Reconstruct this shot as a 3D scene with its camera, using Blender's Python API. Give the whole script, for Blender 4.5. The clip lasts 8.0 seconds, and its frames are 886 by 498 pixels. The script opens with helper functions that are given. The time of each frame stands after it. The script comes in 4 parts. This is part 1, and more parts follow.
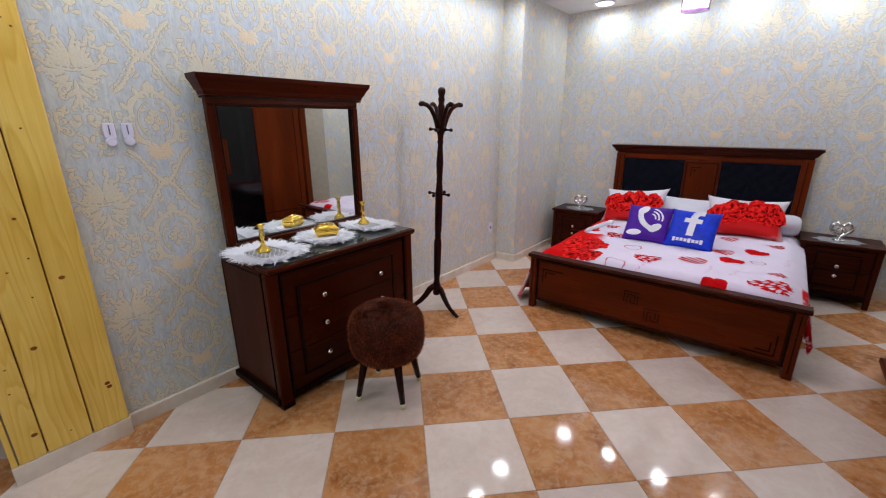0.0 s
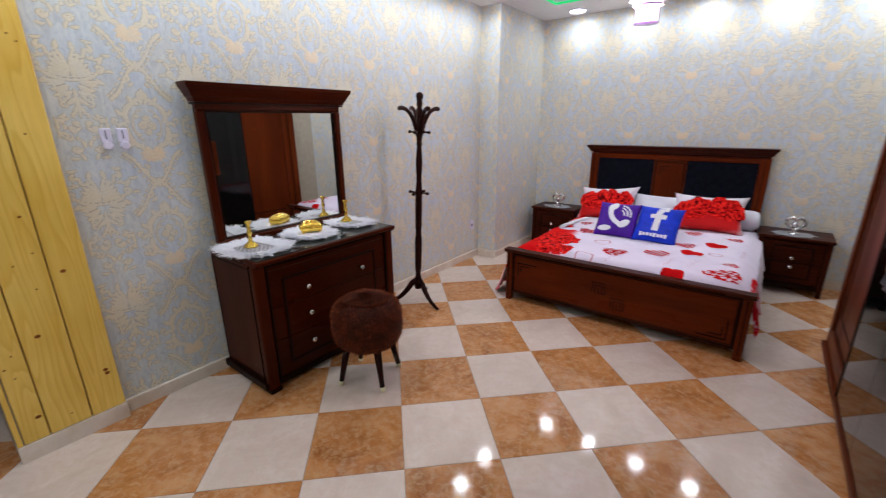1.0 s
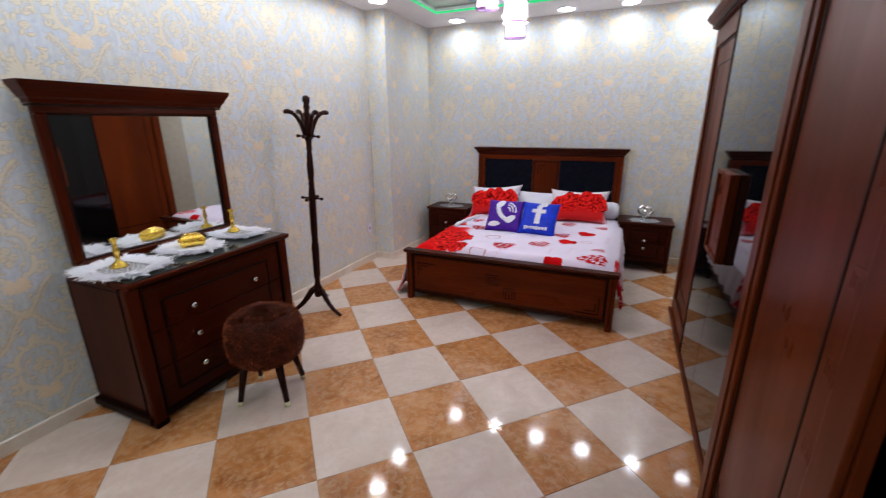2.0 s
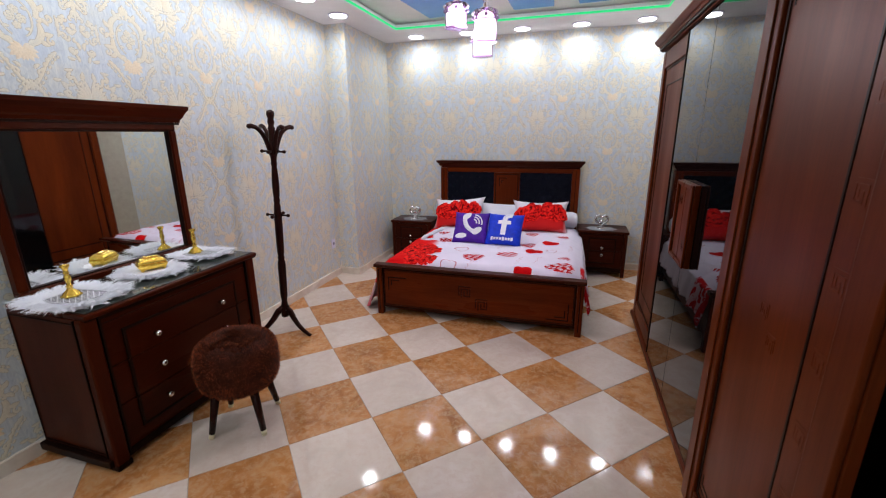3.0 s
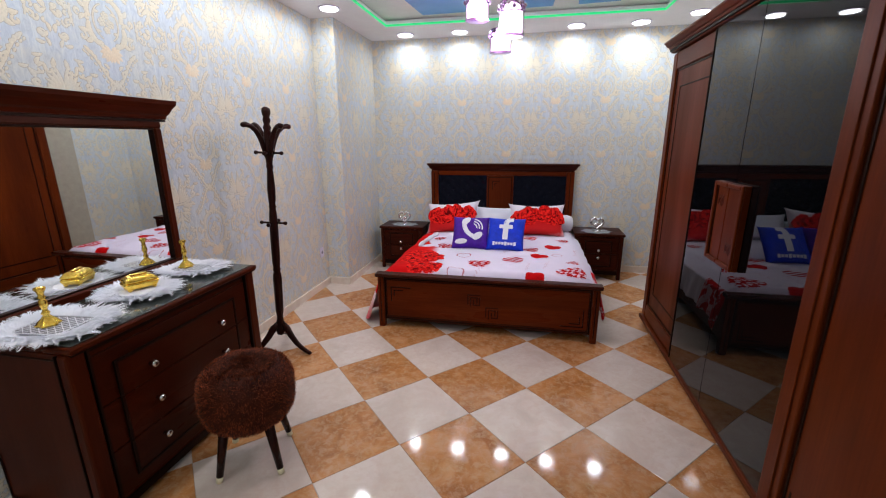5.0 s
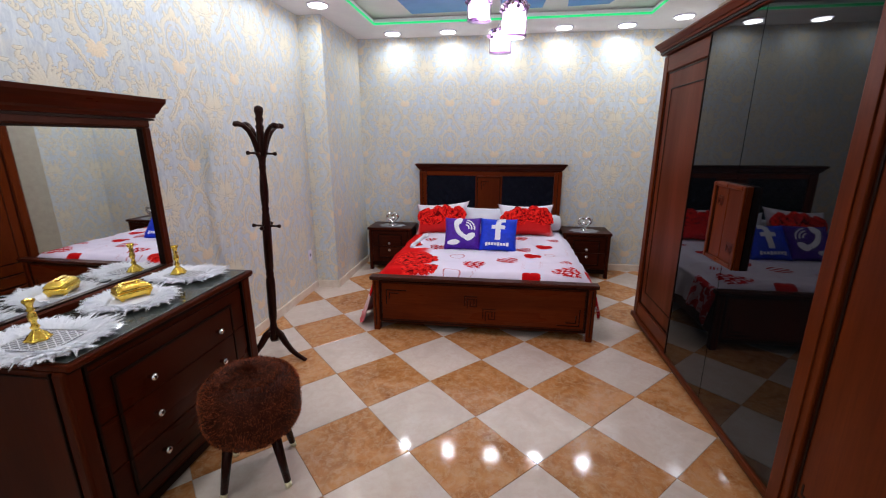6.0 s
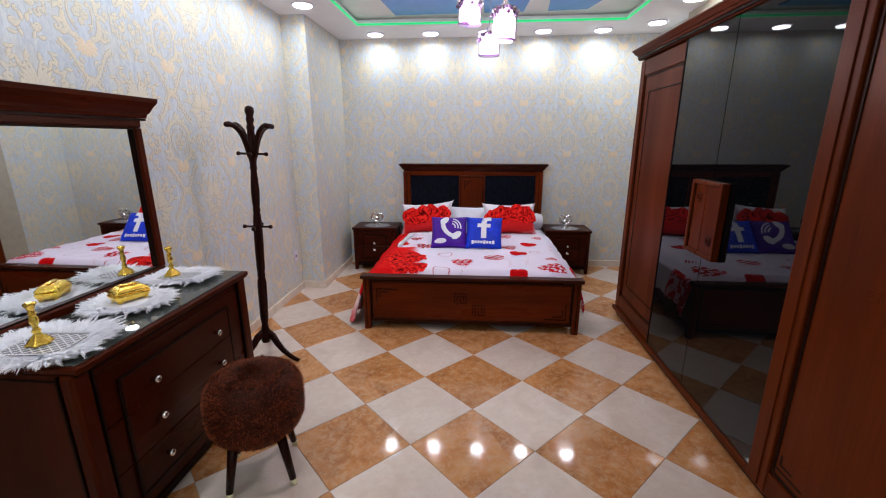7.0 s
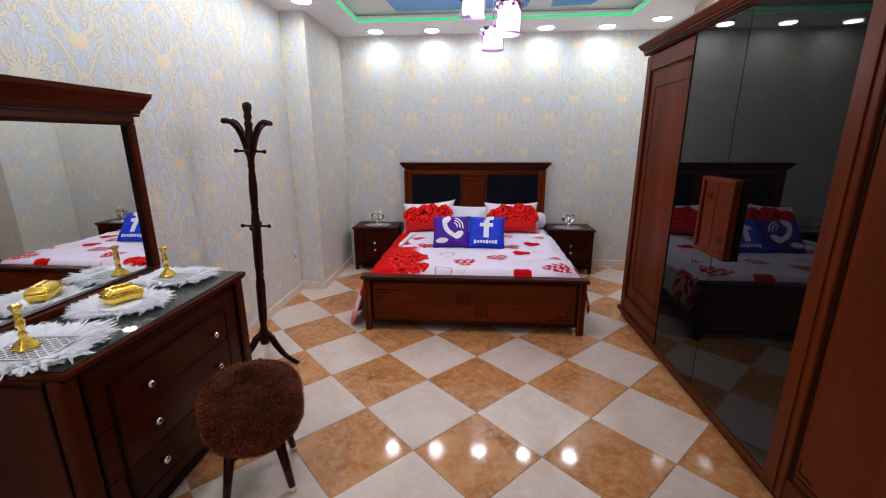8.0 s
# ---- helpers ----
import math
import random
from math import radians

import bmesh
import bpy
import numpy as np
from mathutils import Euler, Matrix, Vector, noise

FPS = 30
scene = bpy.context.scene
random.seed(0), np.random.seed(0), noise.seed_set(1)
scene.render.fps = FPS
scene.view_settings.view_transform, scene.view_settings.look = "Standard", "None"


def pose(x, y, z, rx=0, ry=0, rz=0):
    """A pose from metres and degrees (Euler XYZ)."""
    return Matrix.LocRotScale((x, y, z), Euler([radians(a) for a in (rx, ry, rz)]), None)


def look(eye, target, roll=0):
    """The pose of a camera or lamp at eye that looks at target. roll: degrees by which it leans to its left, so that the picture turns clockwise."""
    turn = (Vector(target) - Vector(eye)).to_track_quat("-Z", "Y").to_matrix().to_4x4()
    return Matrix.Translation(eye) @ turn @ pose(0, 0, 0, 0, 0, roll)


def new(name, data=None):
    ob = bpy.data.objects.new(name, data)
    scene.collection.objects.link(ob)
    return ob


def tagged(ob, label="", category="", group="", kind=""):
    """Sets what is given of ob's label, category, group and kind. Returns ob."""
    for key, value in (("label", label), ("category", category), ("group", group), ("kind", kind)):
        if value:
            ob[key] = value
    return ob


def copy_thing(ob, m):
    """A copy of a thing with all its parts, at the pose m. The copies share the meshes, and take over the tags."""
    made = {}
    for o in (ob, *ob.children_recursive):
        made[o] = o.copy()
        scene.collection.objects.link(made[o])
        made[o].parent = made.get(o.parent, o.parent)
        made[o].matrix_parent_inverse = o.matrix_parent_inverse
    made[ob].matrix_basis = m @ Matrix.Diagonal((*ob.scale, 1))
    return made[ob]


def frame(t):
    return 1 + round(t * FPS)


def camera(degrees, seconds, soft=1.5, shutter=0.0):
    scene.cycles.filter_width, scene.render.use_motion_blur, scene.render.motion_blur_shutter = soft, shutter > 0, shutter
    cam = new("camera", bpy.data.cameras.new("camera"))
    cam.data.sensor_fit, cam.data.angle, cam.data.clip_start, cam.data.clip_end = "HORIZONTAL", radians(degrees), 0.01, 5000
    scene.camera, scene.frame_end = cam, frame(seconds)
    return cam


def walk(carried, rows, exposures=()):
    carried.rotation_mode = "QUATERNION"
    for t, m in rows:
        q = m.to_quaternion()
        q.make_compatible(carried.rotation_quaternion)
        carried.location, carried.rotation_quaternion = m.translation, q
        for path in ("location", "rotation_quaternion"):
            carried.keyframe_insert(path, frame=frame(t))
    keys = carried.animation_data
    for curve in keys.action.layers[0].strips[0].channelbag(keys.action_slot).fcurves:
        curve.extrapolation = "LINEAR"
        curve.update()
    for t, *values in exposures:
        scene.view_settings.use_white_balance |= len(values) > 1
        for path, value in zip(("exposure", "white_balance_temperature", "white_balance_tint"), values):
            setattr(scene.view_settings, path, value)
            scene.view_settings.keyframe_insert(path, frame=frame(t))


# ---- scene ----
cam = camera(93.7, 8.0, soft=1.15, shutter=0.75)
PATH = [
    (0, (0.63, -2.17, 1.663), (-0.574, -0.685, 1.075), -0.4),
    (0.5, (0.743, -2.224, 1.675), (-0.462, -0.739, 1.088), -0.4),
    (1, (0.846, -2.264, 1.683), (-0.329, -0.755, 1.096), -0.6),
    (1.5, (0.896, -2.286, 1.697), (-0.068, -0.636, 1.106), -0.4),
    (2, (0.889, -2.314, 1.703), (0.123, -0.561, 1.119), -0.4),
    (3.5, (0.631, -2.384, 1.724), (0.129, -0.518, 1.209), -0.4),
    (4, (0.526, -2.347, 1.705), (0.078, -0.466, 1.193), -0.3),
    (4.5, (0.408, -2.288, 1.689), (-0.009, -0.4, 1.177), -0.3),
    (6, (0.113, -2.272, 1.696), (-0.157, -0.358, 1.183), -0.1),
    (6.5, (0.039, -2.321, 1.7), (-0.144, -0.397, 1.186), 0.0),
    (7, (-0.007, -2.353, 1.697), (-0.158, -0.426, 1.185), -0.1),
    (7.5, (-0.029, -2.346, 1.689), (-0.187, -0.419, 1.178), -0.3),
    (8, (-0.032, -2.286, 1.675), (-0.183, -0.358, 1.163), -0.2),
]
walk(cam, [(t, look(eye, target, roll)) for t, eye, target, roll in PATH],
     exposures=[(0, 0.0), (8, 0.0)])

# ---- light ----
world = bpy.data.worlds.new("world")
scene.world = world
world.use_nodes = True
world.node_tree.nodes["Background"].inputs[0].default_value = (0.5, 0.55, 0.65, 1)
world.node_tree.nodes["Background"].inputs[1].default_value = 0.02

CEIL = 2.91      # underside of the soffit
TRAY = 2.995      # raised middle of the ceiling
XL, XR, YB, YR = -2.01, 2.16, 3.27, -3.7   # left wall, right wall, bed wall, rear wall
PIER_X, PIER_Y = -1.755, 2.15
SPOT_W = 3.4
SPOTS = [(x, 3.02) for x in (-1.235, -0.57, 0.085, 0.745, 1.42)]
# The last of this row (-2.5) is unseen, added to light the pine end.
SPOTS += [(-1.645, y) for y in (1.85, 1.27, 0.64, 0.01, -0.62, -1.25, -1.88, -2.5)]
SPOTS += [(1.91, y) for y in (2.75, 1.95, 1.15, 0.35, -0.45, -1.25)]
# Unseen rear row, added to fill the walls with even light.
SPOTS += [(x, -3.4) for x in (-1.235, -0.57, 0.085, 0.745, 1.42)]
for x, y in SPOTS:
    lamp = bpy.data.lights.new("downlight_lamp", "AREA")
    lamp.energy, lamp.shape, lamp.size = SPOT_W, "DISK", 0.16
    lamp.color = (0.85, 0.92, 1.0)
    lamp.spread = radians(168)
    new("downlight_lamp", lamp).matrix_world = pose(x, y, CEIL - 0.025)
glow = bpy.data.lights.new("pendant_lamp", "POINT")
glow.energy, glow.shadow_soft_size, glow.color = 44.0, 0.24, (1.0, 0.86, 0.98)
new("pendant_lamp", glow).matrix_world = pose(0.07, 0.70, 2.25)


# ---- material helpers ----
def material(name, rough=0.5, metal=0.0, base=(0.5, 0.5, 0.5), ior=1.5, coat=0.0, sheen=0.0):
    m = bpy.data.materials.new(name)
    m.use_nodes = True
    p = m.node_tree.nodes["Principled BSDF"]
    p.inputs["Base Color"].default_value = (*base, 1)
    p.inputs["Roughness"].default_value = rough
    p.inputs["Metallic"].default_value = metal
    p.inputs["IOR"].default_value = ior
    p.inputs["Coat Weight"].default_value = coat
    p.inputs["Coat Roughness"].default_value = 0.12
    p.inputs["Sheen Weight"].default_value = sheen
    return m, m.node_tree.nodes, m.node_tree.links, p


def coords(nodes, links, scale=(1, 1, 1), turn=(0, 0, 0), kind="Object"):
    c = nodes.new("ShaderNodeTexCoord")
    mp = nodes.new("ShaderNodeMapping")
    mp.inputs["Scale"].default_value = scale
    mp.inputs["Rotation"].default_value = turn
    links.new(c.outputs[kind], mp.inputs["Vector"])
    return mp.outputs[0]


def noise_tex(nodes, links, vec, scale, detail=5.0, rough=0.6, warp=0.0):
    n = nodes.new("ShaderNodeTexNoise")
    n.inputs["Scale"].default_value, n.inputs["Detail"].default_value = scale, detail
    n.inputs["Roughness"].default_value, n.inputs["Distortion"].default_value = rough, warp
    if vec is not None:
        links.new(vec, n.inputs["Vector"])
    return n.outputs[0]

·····

## Aim of the exercise:
Begin with the line that has "q = m.to_quaternion()" in the listing above and end after the line that has "scene.view_settings.keyframe_insert(path, frame=frame(t))"; output those lines exactly.

## Answer to this problem:
        q = m.to_quaternion()
        q.make_compatible(carried.rotation_quaternion)
        carried.location, carried.rotation_quaternion = m.translation, q
        for path in ("location", "rotation_quaternion"):
            carried.keyframe_insert(path, frame=frame(t))
    keys = carried.animation_data
    for curve in keys.action.layers[0].strips[0].channelbag(keys.action_slot).fcurves:
        curve.extrapolation = "LINEAR"
        curve.update()
    for t, *values in exposures:
        scene.view_settings.use_white_balance |= len(values) > 1
        for path, value in zip(("exposure", "white_balance_temperature", "white_balance_tint"), values):
            setattr(scene.view_settings, path, value)
            scene.view_settings.keyframe_insert(path, frame=frame(t))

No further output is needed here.